Care-worker immigration rules relaxed

Care workers have been added to the shortage occupation list after a decision by the Department of Health and Social Care last year.

15 February 2022

Immigration rules on care-worker jobs have been relaxed as the social care sector increasingly struggles to attract and keep staff.

Care workers have been added to the shortage occupation list after a decision first announced by the Department of Health and Social Care (DHSC) on Christmas Eve, the BBC reported.

The decision followed a recommendation from the Migration Advisory Committee (MAC) that the jobs be made eligible for the health and care visa and placed on the list, which is designed to help migrants get work visas to fill jobs where there are shortages.

This was called for “immediately” to temper “severe and increasing difficulties” the sector was facing with recruitment and retention, the MAC said in mid-December.

Elective recovery plan
Health Secretary Sajid Javid (Victoria Jones/PA)

In December, Health Secretary Sajid Javid said the measure would help to “ensure short-term sustainability” as he also urged care workers to get vaccinated.

He said: “I also urge all care staff yet to do so to come forward to get boosted now to protect themselves and those they care for.”

Care workers and carers from overseas will be able to move with dependents, including partners and children, and the visa offers a path to settlement in the UK, the DHSC said.

Home Secretary Priti Patel said: “The care sector is experiencing unprecedented challenges prompted by the pandemic and the changes we’ve made to the health and care visa will bolster the workforce and help alleviate some of the pressures currently being experienced.”

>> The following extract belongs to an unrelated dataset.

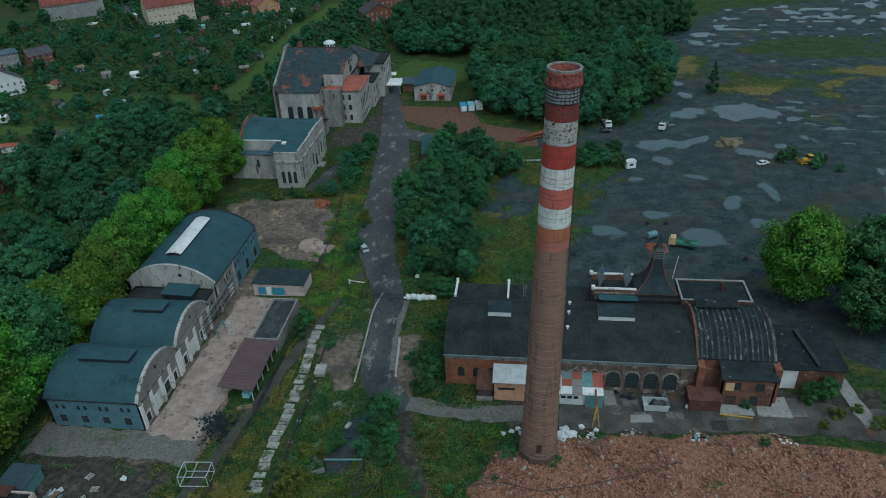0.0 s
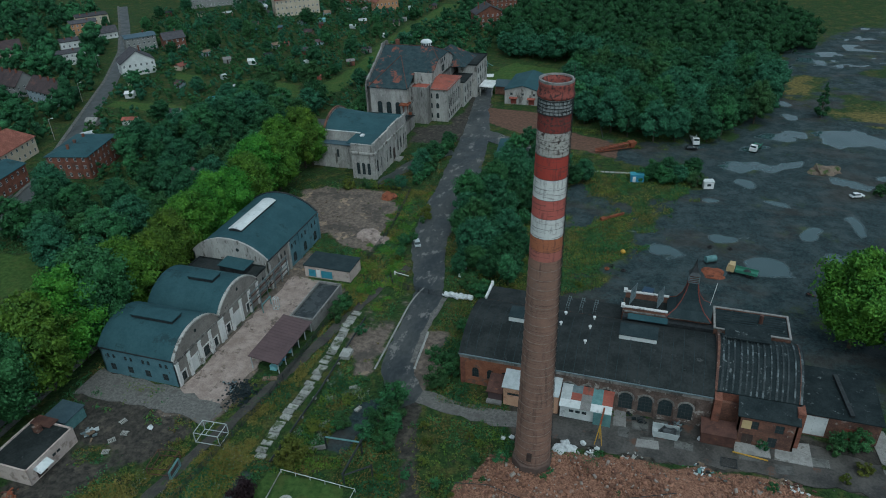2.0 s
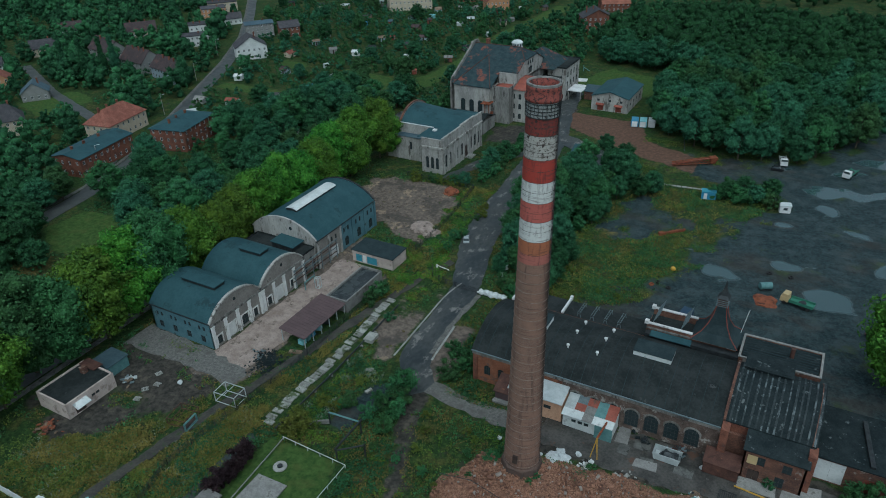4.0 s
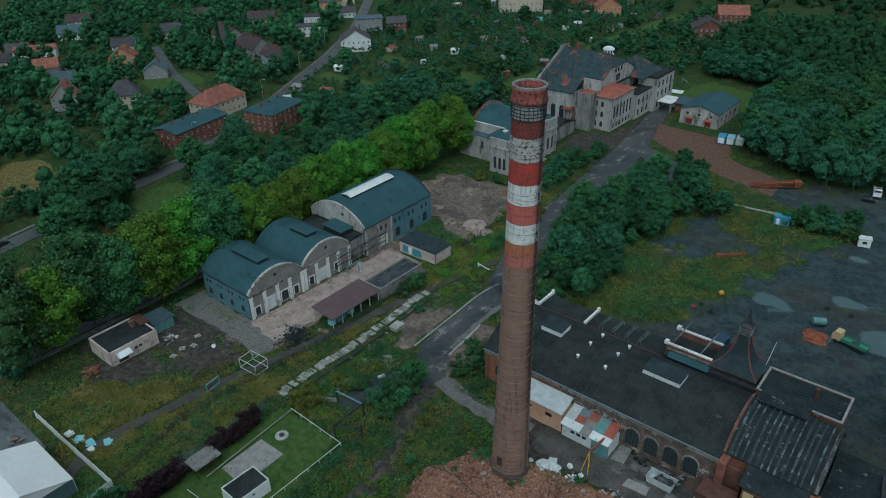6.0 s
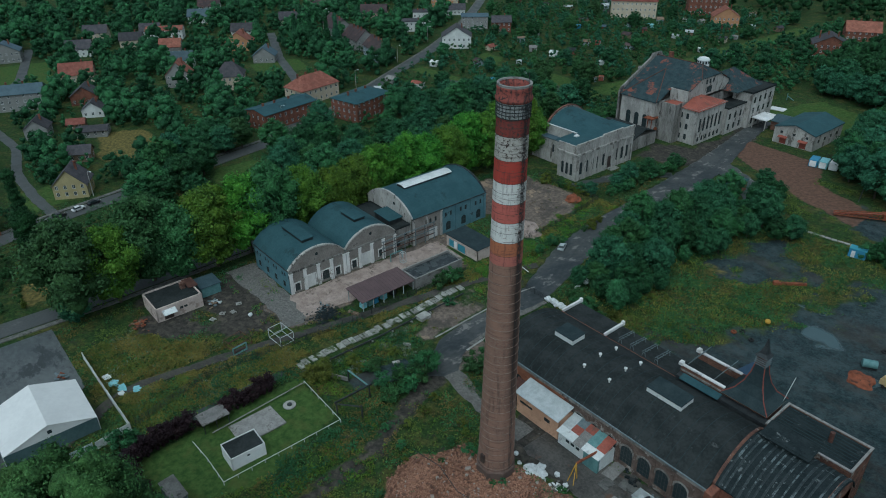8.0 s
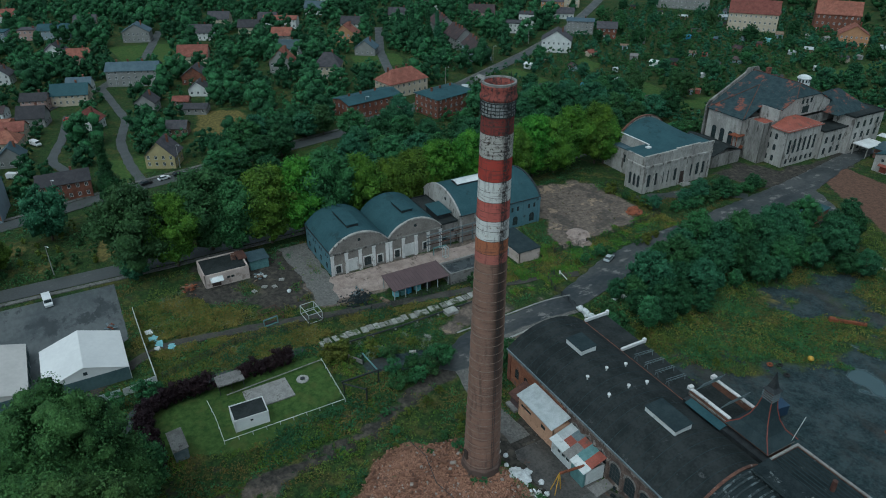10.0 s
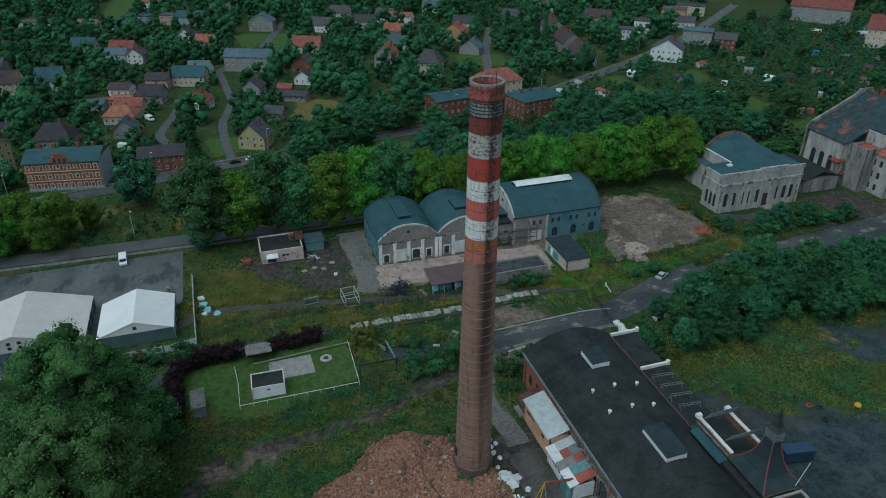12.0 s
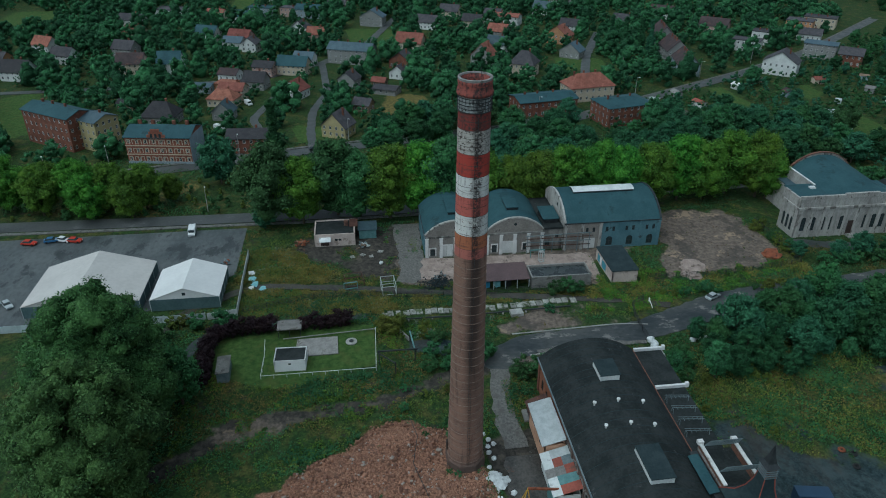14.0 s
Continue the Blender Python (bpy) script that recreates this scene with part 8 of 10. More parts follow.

Last year’s announcement came after campaigners accused the Government of excluding care workers from its new immigration system and ignoring the role they have played during the coronavirus pandemic.

Care providers are experiencing high vacancy rates and turnover, and pressure on staffing is being exacerbated by the recent spread of Omicron.

The temporary measures will be in place for a minimum of 12 months.